§ **SUPPLIED MATERIAL**
______

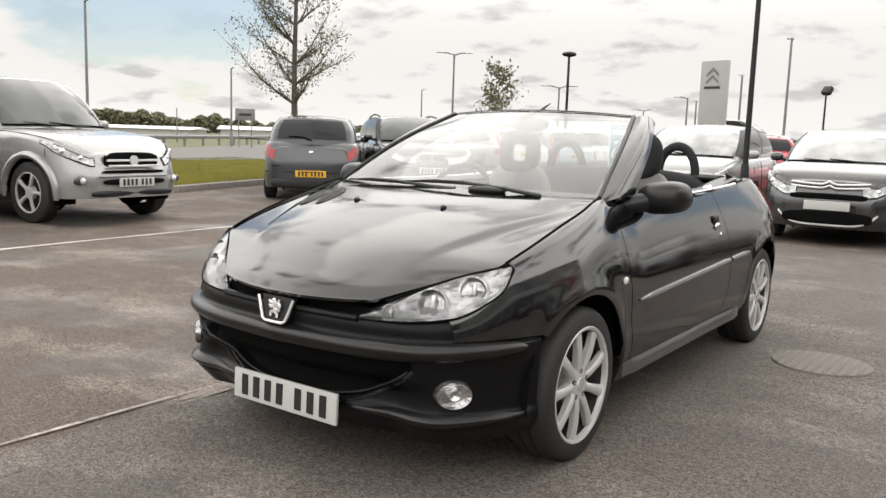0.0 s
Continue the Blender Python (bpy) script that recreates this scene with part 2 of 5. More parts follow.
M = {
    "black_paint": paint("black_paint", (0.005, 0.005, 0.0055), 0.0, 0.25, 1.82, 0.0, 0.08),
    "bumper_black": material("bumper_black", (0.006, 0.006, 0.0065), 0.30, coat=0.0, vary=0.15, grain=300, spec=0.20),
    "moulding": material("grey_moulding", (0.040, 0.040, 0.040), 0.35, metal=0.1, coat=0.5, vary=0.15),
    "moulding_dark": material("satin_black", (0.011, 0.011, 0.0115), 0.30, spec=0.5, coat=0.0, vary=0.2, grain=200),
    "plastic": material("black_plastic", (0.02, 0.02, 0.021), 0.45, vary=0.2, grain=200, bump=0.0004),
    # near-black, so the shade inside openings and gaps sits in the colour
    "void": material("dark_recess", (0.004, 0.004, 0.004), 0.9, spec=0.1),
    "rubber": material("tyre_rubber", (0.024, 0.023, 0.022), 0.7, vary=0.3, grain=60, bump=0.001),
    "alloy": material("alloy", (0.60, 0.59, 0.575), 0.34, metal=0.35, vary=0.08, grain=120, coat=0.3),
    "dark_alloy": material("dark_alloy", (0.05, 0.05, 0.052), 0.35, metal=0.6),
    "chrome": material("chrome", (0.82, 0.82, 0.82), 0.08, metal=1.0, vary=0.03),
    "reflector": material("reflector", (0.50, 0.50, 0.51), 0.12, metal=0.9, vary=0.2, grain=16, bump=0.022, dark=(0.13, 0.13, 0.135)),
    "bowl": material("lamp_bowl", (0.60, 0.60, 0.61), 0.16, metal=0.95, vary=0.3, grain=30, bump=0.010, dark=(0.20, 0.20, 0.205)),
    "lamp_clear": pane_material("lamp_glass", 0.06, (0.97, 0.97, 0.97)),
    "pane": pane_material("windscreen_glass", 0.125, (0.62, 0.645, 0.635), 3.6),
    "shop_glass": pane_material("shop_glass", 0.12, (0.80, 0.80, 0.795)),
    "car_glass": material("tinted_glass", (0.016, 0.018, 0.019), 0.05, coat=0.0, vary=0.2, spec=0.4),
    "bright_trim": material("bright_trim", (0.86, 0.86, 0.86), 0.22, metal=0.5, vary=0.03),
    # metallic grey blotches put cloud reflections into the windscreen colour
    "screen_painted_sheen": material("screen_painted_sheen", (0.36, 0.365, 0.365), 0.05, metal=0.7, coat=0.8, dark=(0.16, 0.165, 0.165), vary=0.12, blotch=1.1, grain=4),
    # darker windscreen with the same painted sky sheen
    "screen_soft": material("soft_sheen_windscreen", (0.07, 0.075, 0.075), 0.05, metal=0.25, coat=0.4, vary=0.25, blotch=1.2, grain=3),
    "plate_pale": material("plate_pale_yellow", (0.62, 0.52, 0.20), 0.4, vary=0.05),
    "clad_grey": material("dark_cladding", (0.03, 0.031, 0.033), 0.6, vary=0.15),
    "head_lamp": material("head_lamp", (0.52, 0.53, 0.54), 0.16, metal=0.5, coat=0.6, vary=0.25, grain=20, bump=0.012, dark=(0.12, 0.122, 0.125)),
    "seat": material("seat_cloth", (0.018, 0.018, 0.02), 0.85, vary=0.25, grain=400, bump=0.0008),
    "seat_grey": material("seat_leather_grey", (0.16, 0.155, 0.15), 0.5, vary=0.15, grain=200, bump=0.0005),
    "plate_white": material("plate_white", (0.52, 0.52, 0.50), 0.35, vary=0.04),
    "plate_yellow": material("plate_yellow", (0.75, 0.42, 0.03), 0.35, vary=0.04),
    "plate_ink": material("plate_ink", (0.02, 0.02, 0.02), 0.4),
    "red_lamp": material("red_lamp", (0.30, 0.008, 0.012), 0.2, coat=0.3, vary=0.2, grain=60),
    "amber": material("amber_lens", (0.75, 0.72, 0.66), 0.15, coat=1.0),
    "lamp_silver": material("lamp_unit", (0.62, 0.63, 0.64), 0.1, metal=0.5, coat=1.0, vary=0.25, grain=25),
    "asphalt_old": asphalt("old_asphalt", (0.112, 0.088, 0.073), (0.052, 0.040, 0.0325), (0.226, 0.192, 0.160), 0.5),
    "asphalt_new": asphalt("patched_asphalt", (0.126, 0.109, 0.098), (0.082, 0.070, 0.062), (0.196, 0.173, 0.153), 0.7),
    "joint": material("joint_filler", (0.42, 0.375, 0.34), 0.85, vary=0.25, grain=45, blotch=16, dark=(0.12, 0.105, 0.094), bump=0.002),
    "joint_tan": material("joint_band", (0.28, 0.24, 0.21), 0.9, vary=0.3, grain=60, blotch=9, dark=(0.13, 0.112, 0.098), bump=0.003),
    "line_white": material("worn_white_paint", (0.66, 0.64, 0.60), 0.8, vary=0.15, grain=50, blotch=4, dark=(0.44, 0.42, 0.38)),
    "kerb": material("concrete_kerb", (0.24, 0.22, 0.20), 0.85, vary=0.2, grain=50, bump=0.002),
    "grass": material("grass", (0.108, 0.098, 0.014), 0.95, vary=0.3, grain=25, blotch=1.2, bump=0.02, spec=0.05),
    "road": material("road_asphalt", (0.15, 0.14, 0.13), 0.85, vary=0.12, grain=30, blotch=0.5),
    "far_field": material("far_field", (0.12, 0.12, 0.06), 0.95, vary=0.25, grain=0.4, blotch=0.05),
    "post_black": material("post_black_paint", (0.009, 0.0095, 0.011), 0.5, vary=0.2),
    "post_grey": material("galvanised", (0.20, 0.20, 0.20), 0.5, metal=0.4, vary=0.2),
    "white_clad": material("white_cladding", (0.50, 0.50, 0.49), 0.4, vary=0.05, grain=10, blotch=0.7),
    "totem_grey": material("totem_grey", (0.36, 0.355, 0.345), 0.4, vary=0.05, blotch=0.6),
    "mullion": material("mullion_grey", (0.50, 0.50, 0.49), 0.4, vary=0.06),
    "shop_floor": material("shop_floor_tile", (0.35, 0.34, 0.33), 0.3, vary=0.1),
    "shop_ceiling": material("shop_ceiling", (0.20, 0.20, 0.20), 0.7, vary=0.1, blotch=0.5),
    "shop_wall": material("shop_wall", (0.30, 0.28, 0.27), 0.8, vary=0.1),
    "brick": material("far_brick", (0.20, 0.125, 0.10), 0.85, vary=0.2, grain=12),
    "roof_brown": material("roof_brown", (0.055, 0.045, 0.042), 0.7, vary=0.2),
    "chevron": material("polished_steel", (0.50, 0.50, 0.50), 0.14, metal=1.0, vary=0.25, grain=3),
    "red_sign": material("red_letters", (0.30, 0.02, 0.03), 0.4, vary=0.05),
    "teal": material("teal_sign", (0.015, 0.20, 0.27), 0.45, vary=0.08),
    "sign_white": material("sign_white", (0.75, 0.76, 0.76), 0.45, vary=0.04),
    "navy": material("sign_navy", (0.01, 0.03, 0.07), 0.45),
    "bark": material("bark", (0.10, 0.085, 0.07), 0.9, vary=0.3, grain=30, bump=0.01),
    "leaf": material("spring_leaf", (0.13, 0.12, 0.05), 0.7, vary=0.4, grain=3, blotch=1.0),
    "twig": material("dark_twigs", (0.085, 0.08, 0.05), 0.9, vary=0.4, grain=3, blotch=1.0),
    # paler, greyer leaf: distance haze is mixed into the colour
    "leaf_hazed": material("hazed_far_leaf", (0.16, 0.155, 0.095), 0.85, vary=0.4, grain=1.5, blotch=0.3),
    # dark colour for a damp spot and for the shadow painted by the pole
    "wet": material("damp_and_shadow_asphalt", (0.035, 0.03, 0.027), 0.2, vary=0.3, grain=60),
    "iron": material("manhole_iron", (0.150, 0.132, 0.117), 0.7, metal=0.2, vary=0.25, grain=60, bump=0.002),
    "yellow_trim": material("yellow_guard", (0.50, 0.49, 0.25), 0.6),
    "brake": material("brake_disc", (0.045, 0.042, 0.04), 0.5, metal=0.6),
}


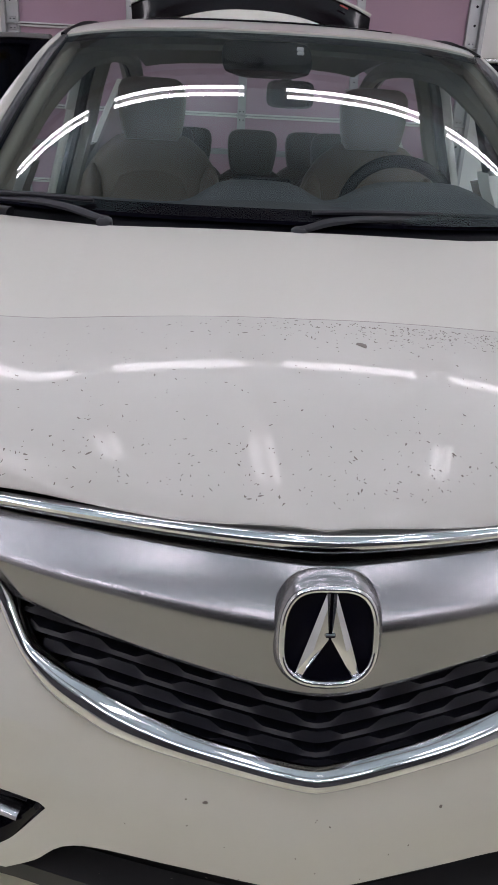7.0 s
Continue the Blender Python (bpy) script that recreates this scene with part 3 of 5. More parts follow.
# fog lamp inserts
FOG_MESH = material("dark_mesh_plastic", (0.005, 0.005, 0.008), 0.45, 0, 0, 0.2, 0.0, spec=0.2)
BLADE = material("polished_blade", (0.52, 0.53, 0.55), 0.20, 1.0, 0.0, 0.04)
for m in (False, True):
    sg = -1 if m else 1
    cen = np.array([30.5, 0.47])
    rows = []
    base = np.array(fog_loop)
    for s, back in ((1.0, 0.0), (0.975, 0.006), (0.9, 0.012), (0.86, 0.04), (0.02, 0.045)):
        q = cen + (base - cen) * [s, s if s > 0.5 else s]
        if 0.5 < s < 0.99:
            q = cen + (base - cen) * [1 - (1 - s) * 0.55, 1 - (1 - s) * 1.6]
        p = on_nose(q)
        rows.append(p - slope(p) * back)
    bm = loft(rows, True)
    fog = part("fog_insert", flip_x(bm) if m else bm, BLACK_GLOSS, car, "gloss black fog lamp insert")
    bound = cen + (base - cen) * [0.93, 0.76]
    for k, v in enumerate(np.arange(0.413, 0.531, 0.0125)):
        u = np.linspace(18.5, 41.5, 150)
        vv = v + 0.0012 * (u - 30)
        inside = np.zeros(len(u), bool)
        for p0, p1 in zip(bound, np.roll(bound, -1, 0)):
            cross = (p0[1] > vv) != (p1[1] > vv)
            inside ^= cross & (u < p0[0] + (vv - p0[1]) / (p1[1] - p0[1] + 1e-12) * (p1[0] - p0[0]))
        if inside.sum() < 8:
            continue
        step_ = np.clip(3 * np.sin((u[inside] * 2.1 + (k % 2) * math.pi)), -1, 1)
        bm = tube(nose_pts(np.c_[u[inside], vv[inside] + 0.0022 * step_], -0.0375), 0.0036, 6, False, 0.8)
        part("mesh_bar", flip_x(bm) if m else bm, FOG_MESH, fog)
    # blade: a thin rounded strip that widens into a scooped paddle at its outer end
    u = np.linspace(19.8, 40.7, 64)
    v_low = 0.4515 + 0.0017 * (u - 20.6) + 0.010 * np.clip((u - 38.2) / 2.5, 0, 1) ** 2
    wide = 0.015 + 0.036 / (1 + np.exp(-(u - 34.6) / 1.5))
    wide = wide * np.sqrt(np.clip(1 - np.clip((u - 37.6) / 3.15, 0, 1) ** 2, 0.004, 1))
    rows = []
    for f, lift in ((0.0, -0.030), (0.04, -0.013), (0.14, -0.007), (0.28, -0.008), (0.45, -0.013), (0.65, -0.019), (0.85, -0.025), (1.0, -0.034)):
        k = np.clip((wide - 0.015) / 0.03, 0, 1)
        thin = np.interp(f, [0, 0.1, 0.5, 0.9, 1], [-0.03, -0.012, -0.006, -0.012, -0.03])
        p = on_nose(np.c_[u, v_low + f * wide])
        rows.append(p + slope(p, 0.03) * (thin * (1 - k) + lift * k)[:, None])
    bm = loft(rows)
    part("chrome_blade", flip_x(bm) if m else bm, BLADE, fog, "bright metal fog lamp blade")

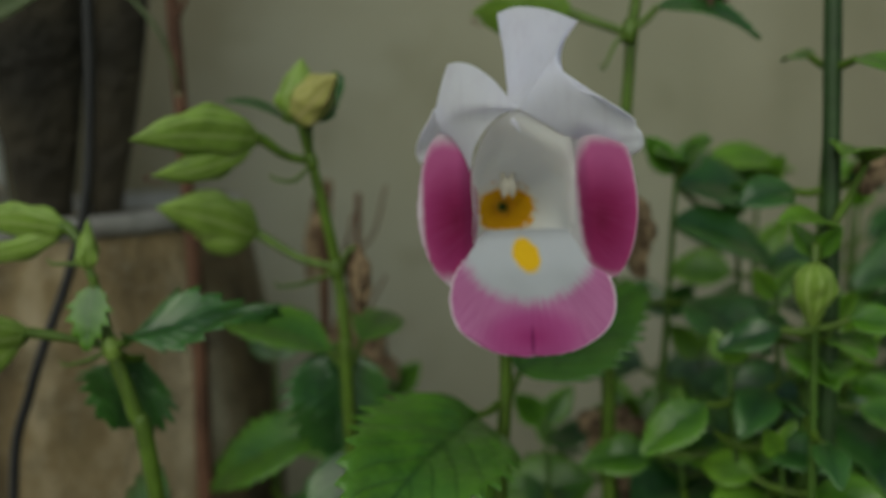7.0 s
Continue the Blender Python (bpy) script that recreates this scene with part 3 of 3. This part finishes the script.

______

§ **WORK REQUIRED**
Out of the material above, gather each line where "follow" appears.

§ **TASK RESPONSE**
Continue the Blender Python (bpy) script that recreates this scene with part 2 of 5. More parts follow.
Continue the Blender Python (bpy) script that recreates this scene with part 3 of 5. More parts follow.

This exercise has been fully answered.